C’est l’histoire de Christine Newby, dite Carol, Cosmosis, Cosey, Cosey Fanni Tutti… C’est elle qui nous en fait le récit, et il est essentiel que ce soit d’elle que nous le tenions : Art Sexe Musique offre un éclairage unique en son genre, ancré dans l’intimité, sur l’underground, le monde de la pornographie et le milieu de l’art britanniques. Artiste multidisciplinaire, figure incontournable de l’histoire de la musique industrielle (avec Throbbing Gristle) et de la synth wave (avec Chris & Cosey), Cosey Fanny Tutti est aussi connue pour ses années au sein du collectif à géométrie variable COUM Transmissions, ainsi que pour son travail de performeuse et de plasticienne, qui met en évidence la porosité entre marché de l’art et industrie du sexe, la nécessité d’accomplir des rituels, et tant d’autres choses encore. S’appuyant sur des extraits de ses journaux intimes, elle nous parle de travail domestique et de strip-tease, de squat, de drogue et de formulaire, de sexe et d’amour, de subversion et d’attention aux autres. Si Cosey Fanni Tutti n’a cessé de multiplier les expériences, sa vie s’est très vite fondée sur un principe d’identité porté à l’extrême : ma vie = mon œuvre. Son récit est celui d’une femme en lutte constante pour son autonomie, dans ses multiples relations familiales, artistiques, sexuelles et sentimentales. Dans un foisonnement de collaborations, au fil de succès improbables, au rythme des joies et des déboires des retrouvailles, on voit naître des rapports de manipulation et de domination, mais aussi se nouer d’insondables amitiés. Dans Art Sexe Musique, tout est dans tout, mais à la première personne : le livre est un point de vue à la fois situé et transversal sur l’underground anglais des années 1960 à nos jours, et le témoignage électrisant de ce que l’art fait à une vie.

Cosey Fanni Tutti dans une performance du collectif COUM, 1975.

Extrait :

“On peut dire sans exagérer que l’art postal a joué un rôle fondamental dans l’émergence, en 1973, d’un réseau très actif d’artistes variés, dévoués aux échanges et aux collaborations dans les arts visuels, la musique, l’édition et la performance.
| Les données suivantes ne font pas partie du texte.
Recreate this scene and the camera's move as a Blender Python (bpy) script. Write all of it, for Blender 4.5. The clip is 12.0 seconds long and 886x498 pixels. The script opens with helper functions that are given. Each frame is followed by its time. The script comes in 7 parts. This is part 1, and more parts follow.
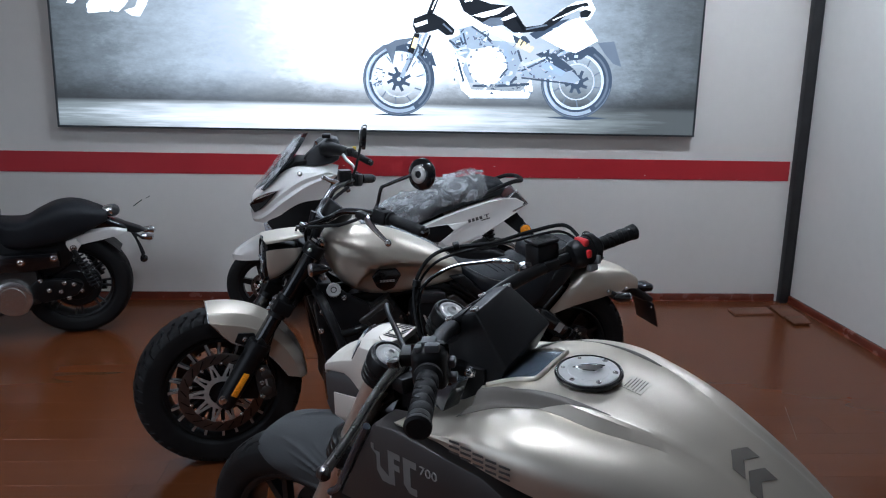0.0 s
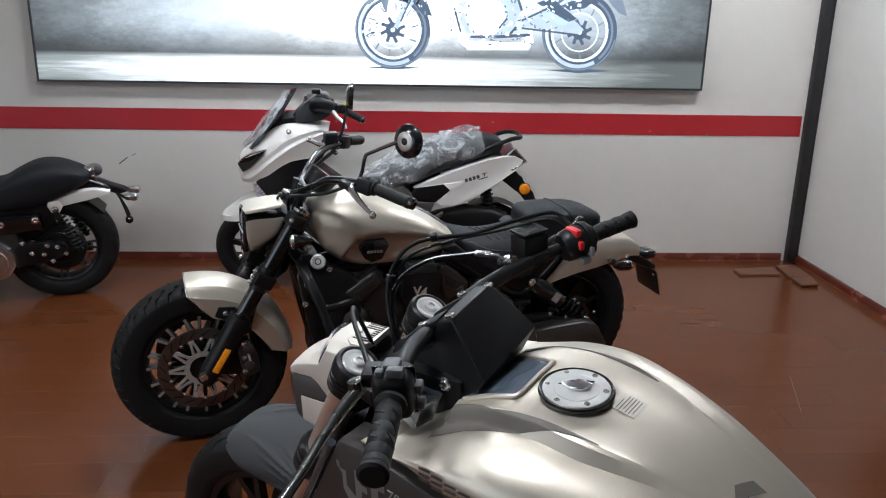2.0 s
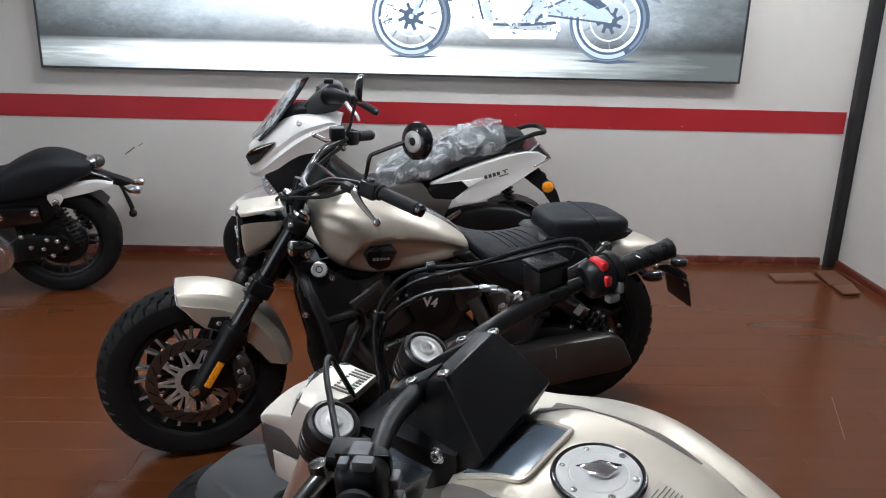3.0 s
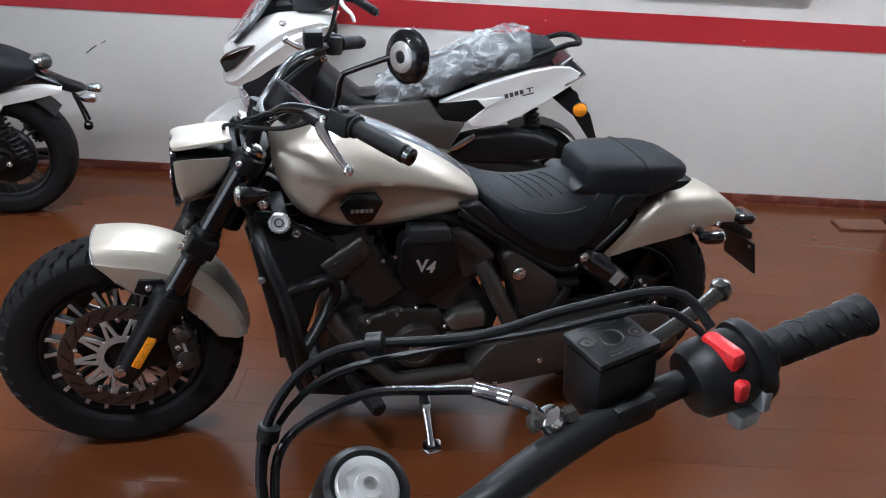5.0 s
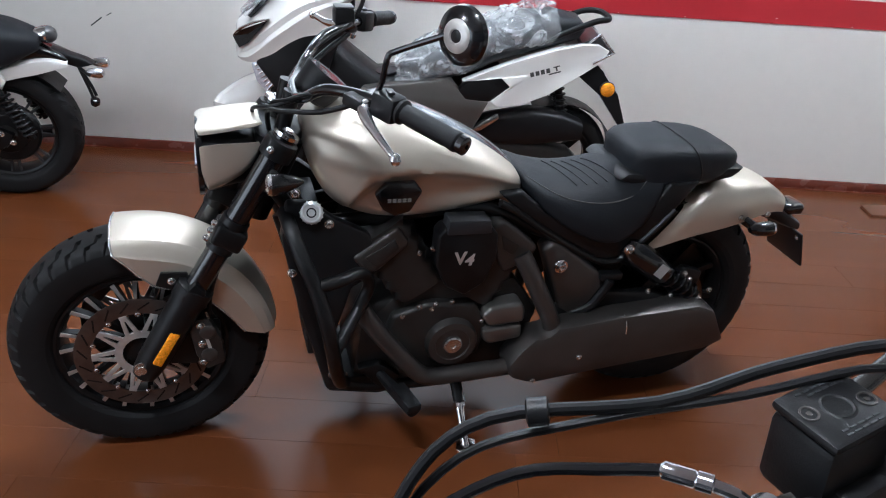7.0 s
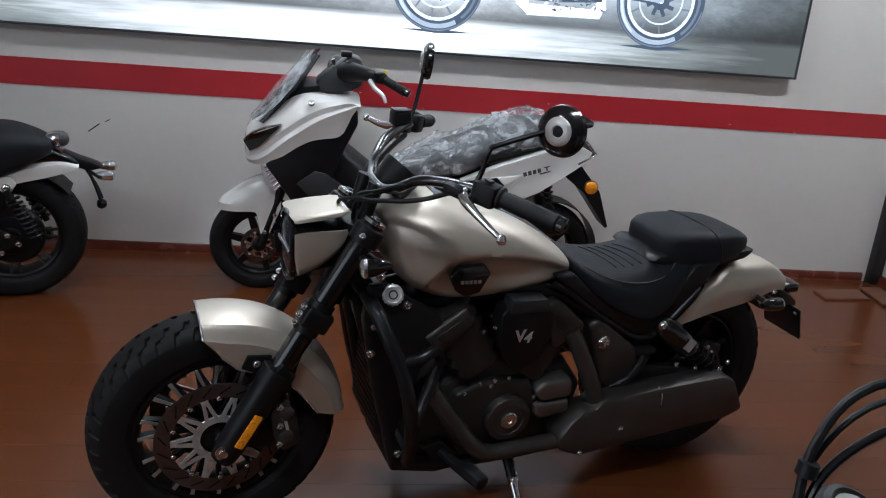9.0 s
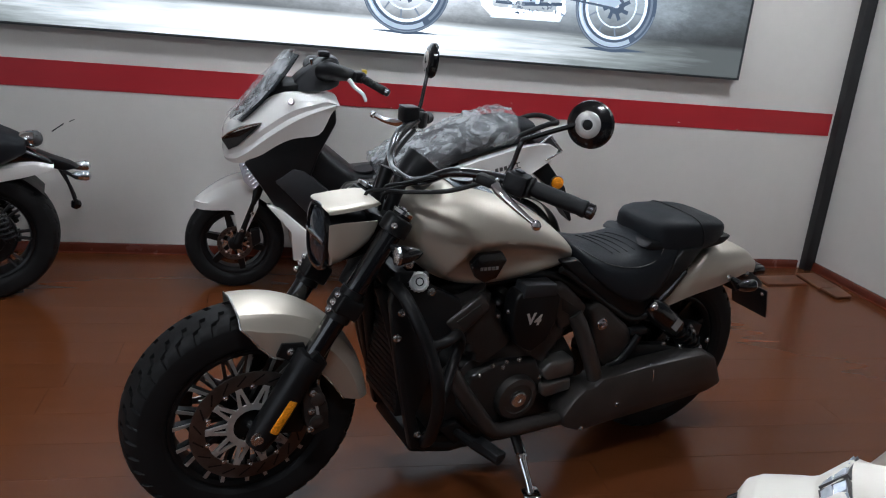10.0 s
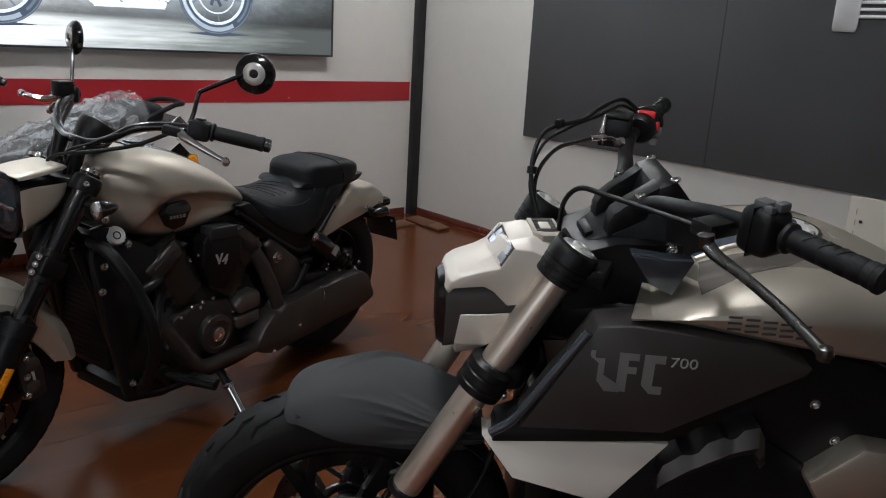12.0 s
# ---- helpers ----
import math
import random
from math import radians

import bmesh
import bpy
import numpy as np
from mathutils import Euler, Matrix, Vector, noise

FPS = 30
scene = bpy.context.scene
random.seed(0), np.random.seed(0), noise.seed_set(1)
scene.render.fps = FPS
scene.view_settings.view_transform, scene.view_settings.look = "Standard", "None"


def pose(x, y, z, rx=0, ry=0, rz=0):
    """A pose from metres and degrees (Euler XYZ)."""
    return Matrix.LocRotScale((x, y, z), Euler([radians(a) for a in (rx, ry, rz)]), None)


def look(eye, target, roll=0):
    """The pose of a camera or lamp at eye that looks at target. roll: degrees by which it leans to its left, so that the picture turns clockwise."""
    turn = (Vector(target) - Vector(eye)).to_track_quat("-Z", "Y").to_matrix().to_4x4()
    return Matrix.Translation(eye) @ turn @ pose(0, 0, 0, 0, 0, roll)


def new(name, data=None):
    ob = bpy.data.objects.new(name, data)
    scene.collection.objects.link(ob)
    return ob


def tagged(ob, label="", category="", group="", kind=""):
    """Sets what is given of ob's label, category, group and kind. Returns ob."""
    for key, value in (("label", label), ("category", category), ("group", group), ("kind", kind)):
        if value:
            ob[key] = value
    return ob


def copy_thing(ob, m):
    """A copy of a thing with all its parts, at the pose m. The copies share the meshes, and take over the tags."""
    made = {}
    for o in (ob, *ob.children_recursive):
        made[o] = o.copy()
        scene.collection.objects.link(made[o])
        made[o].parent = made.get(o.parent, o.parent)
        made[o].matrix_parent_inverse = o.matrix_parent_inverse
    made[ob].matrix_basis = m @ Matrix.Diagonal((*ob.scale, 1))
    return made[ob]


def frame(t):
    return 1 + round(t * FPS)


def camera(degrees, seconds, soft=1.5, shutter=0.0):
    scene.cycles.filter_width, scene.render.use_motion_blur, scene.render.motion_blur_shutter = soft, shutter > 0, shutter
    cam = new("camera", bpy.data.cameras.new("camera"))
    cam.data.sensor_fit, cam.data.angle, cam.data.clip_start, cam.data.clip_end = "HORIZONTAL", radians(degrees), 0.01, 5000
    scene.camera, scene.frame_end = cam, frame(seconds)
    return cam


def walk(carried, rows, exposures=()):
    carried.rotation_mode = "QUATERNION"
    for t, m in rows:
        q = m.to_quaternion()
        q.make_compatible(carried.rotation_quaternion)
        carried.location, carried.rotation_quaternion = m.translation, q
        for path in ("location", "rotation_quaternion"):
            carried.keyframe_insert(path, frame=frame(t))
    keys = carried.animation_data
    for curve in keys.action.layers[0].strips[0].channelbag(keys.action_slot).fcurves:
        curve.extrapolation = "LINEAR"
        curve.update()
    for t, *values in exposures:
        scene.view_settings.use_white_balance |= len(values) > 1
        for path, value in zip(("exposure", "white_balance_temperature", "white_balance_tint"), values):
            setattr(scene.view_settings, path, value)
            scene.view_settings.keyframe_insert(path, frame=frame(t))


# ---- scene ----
cam = camera(58.9, 12.0, soft=1.1)
PATH = [
    (0, (-0.165, 0.077, 1.528), (-0.041, 2.025, 1.092), 1.2),
    (0.5, (-0.155, 0.079, 1.57), (-0.033, 2.04, 1.2), 0.6),
    (1, (-0.145, 0.088, 1.574), (-0.021, 2.051, 1.214), 0.5),
    (1.5, (-0.139, 0.15, 1.576), (-0.015, 2.092, 1.114), 0.7),
    (2, (-0.102, 0.251, 1.577), (0.01, 2.165, 1.007), 1.1),
    (2.5, (-0.071, 0.359, 1.582), (-0.018, 2.269, 0.989), 1.2),
    (4.5, (-0.004, 1.012, 1.521), (0.062, 2.869, 0.78), 2.5),
    (5, (0.007, 1.152, 1.495), (0.022, 2.973, 0.669), 3.2),
    (5.5, (-0.025, 1.249, 1.491), (-0.017, 3.052, 0.624), 3.2),
    (6, (-0.062, 1.288, 1.485), (-0.054, 3.086, 0.611), 3.3),
    (6.5, (-0.081, 1.288, 1.48), (-0.065, 3.085, 0.6), 3.5),
    (7, (-0.106, 1.284, 1.473), (-0.078, 3.079, 0.591), 3.8),
    (9, (-0.494, 1.129, 1.449), (-0.272, 3.018, 0.83), 4.6),
    (9.5, (-0.656, 1.119, 1.441), (-0.306, 2.994, 0.838), 4.8),
    (10, (-0.775, 1.048, 1.429), (-0.353, 2.909, 0.831), 5.3),
    (10.5, (-0.878, 0.92, 1.408), (-0.41, 2.765, 0.793), 5.2),
    (11, (-0.958, 0.835, 1.381), (-0.307, 2.619, 0.752), 5.3),
    (11.5, (-1.049, 0.792, 1.333), (-0.046, 2.438, 0.8), 3.1),
    (12, (-1.15, 0.728, 1.32), (0.141, 2.163, 0.799), 3.3),
]
EXPOSURES = [(0, -0.26, 5700, 10), (0.5, -0.56, 6150, 10), (1, -0.58, 6300, 10), (1.5, -0.02, 6150, 10), (2, 0.2, 6250, 10), (2.5, 0.25, 6250, 10), (4.5, 0.5, 6150, 10), (5.5, 0.72, 5800, 10), (7, 0.75, 5900, 10), (9, -0.15, 6050, 10), (10.5, -0.15, 6200, 10), (11, 0.5, 6300, 10), (11.5, 0.3, 6350, 10), (12, -0.38, 6500, 10)]
walk(cam, [(t, look(eye, target, roll)) for t, eye, target, roll in PATH], EXPOSURES)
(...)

Cela favorisait vraiment les rencontres fécondes entre des personnes incroyablement talentueuses, dont certaines adhéraient, comme nous, au Global Infantilism, qui allait très bien avec notre conception ludique, humble et accessible de l’art.
C’est avec Robin Klassnik, rencontré grâce au répertoire Groupvine et à l’annuaire des artistes de FILE, que nous avions les échanges les plus prolifiques. Nous sommes devenus très proches et il nous a hébergés plusieurs fois au SPACE, l’atelier qu’il avait sur Martello Street, comme le jour où nous devions partir monter le Global Infantilism en Belgique, à l’université de Leuven, pour l’Open Theatre Festival. Du grand délire. Tout le monde a déraillé. Nous jouions avec Robin et, tous ensemble, enfermés dans une boîte, nous avons balancé les morceaux d’une statue de la vierge que nous avions sciée et fracassée, puis fait une performance cycliste où nous pédalions à toute allure, un hommage grinçant au célèbre cycliste belge Eddy Merckx.
Mais le plus dément, ce serait d’être embarqué dans The Revolutionary Spirit à force de voir ce duo de performeurs absolument incroyables, les Kipper Kids, Harry et Harry Kipper ou, pour les appeler par leurs vrais noms, Brian Routh, qui était l’époux de Nina Sobell à l’époque (avant de devenir celui de l’artiste Karen Finley), et Martin Rochus Sebastian von Haselberg (qui est aujourd’hui l’époux de Bette Midler). Ils ont foutu un bordel pas croyable sur le ferry, à courir partout dans leur costume des jumeaux Kipper, la panoplie complète avec leurs grosses bottes bruyantes et leurs faux crânes. C’était comme si Desperate Dan avait muté. Comme ils étaient grands, balèzes et bougons, ils avaient un côté imposant, inquiétant, voire terrifiant quand ils se parlaient ou s’adressaient aux passagers dans leur espèce de langage Kipper Kid, en faisant d’étranges bruits gutturaux. Une traversée à se pisser dessus, qui resterait dans les annales.”